Enfin, Ricardo souhaite pouvoir bientôt cultiver du riz pluvial à petite échelle, pour aller vers plus d’autonomie de sa ferme. Il se rapproche ainsi du concept de la permaculture par conviction et conscience, mais sans jamais utiliser ce mot !


[1] Plantes indésirables ou « mauvaises herbes », mais nous n’aimons pas utiliser ce terme, car aucune plante n’est mauvaise en soi. La nature est bien faîte et elles ont toutes leur place: pour protection du sol, amélioration de sa texture/structure, une vertu thérapeutique (médecine traditionnelle) ou nutritive.

4 réflexions au sujet de « Finca agroecológica la Rosa, «candidate à l’excellence» ! »

  1. le bon sens en action
    très intéressant. je ne connaissais pas les piéges couleurs ,ni l’élevage des larves de mouches!
    le riz pluvial est un riz non irrigué??
    une petite explication sur le biogaz serait très intéressante.

    Que de belles rencontres!
    bises à toutes les 2
    Sylvie Alain

    • Pour le biogaz, d’après wikipédia : « Le biogaz est le gaz produit par la fermentation de matières organiques animales ou végétales en l’absence d’oxygène. Cette fermentation appelée aussi méthanisation se produit naturellement (dans les marais) ou spontanément dans les décharges contenant des déchets organiques, mais on peut aussi la provoquer artificiellement dans des digesteurs (pour traiter des boues d’épuration, des déchets organiques industriels ou agricoles, etc.). »
      Concrètement il est utilisé par les paysans éleveurs de porcs pour d’une part « recycler » le lisier de porcs hautement polluant et le valoriser. Les effluents liquides sont dirigés dans une cuve (le bio-digesteur) où leur fermentation produit du méthane, qui sera conduit et utilisé dans la gazinière familiale. Dans toutes les fermes « intégrées » que nous avons visité à Cuba, les bio-digesteurs étaient en fonctionnement ou en construction !
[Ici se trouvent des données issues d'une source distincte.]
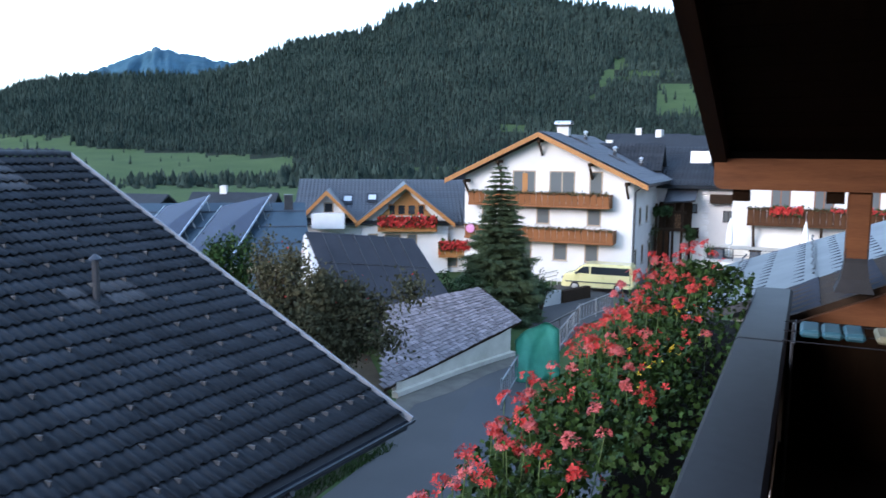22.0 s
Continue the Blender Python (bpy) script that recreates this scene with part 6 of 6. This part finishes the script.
# side roofs beside the balcony
sr1 = thing("side_roof", "grey ribbed tile roof edge beside the balcony", "roof", OWN)
bm = bmesh.new()
slab(bm, [(5.80, 0.30, 8.33), (7.15, 0.30, 8.33), (7.15, -1.9, 9.342), (5.80, -1.9, 9.342)], 0.06)
part("deck", bm, M_WOOD_OLD, sr1)
M_RIB = mat("grey_ribbed_tile", (0.017, 0.021, 0.030), (0.036, 0.042, 0.056), rough=0.7, spec=0.12, scale=3, fine=40, bump=0.2, vary=0.1)
tile_rows(sr1, (5.80, 0.32, 8.345), (1, 0, 0), (0, -2.2, 1.012), 7, 6, 0.193, 0.41, M_RIB, 0.038)
bm = bmesh.new()
prism(bm, [(0.28, 8.29), (-1.9, 9.29), (-1.9, 9.02), (0.28, 8.02)], 5.74, 5.80, Matrix(((0, 1, 0, 0), (1, 0, 0, 0), (0, 0, 1, 0), (0, 0, 0, 1))))
tri_normals(bm)
part("bargeboard", bm, M_WOOD_BEAM_SHADE, sr1, "orange-brown bargeboard")
part("wall", boxes((5.82, 11.0, -1.9, 0.15, 0, 8.2)), M_WOOD_OLD, sr1)
sr2 = thing("far_side_roof", "blue-grey ribbed roof beyond the balcony end", "roof", OWN)
bm = bmesh.new()
p2 = lambda v: 8.06 + 0.373 * (0.89 - v)
slab(bm, [(7.45, 1.0, p2(1.0)), (11.2, 1.0, p2(1.0)), (11.2, -3.2, p2(-3.2)), (7.45, -3.2, p2(-3.2))], 0.08)
part("deck", bm, M_SHEET_DK, sr2)
tile_rows(sr2, (7.45, 1.02, p2(1.02) + 0.01), (1, 0, 0), (0, -4.2, 4.2 * 0.373), 15, 13, 0.25, 0.345, M_RIB, 0.05)
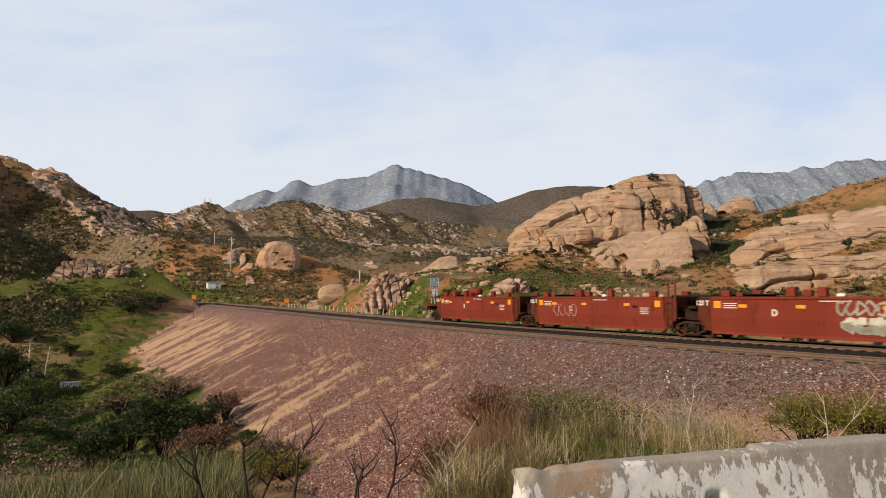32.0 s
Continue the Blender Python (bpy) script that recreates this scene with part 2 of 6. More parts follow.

      Concernant le riz pluvial, c’est un riz qui n’est pas inondé, mais il peut être irrigué (souvent manuellement). On parle donc de parcelles de riz, et non de rizières. Cette forme de culture est moins dépendante des ressources en eau disponibles, mais les rendements restent en général plus faible que dans que ceux du riz inondé.

  2. Un article très intéressant, effectivement. Et qui démontre que l’on peut aller dans le bon sens sans grands moyens, à une échelle individuelle. Bravo pour ces portraits passionnants et éminemment sympathiques.